Sunday, May 24, 2009

Prehistoric Fairy Tale

On January 12, 1966 I had the great fortune to meet Walt Kelly and spend 30 minutes or so talking with him, one on one, in the comfort of a university chapel parlor. 

I was only 13 at the time, and my parents had brought me to a lecture Kelly had given earlier that evening. My dad introduced me to him, so that I could avoid any potential awkwardness. Kelly looked at some of my drawings and seemed to have genuine interest in who I was and why I was the only adolescent in the audience. I must have explained myself fairly well, because he invited me to stay and chat more with him after the rest of the audience left. We sat in comfy easy chairs across a tea table and Kelly talked with me as if I was a college student.

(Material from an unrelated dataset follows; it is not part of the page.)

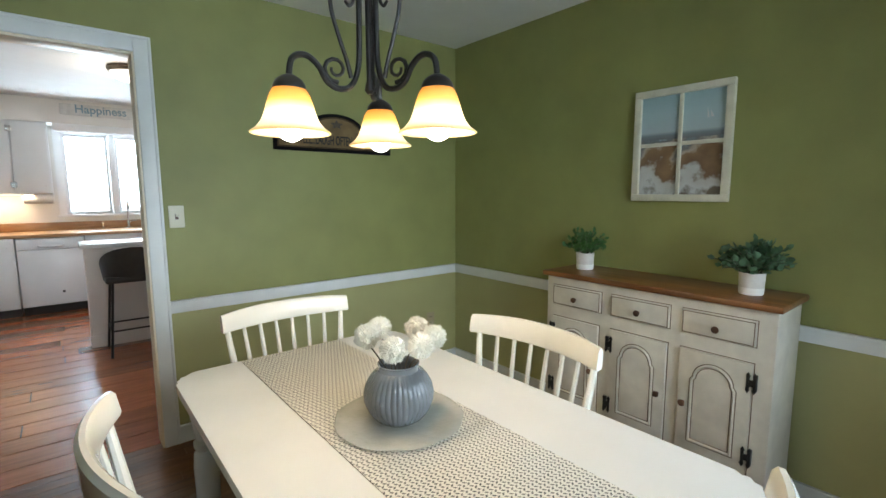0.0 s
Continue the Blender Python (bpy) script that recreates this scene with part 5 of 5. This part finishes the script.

He was full of energy, brimming with funny anecdotes and curious about my thoughts on cartooning.

We talked about artistic style and how that evolves for an artist.  And I told him that as much as I admired his Pogo work,  I was even more infatuated with his early fairy tale work. This seemed to surprise and delight him. 

At one point he stopped and looked at me with a conspiratorial sidelong glance and I thought, uh oh, what have I done wrong. But he smiled slyly and proceeded to tell me of the upcoming sequence of Pogo that would get under way in the summer, involving what he considered to be a prehistoric fairy tale.

He described it vividly, gesturing with drawings in the air, as I sat spellbound. At one point he pulled a small notebook from his jacket and made a couple of quick notes to himself, seemingly of ideas he was spontaneously coming up with.

At the end of our time together he drew a quick sketch of Pogo for me and inscribed it, the one shown above. We parted warmly as he told me to always stay interested in fairy tales.

The upcoming story sequence Kelly told me about was actually slowly starting in the Sunday comics just 3 days before I talked with him, but wouldn't kick into high gear until June.

Well, of course I collected the Pogo strip every day at that time, and have saved them all these years. In recent times I wasn't sure what to do with them other than to store them. But with the fun I've had with my other 'blogs, I concluded that this sequence deserved its own 'blog. All in all it lasts over a year, but I will begin with Sundays, starting at the first week of 1966. Then I will post dailies as well, starting in June, when the art gets really interesting. 

This is my tribute to Kelly and his prehistoric fairy tale.


  1. Hello!
    I am an avid and ardent Walt Kelly fan myself, and have become transfixed by your blog! Thank you so much for taking the time to document your experience with Kelly and to paintakingly reproduce what I consider to be Kelly's greatest work. As a cartoonist, your blog has become a place of endless inspiration!!! Thank you!!!
    -john Sanford

  2. Thank you so much for sharing. I love the part where Kelly whips out his notebook and jots down his ideas as he's telling them to you. Proof that you should always carry a sketchbook with you.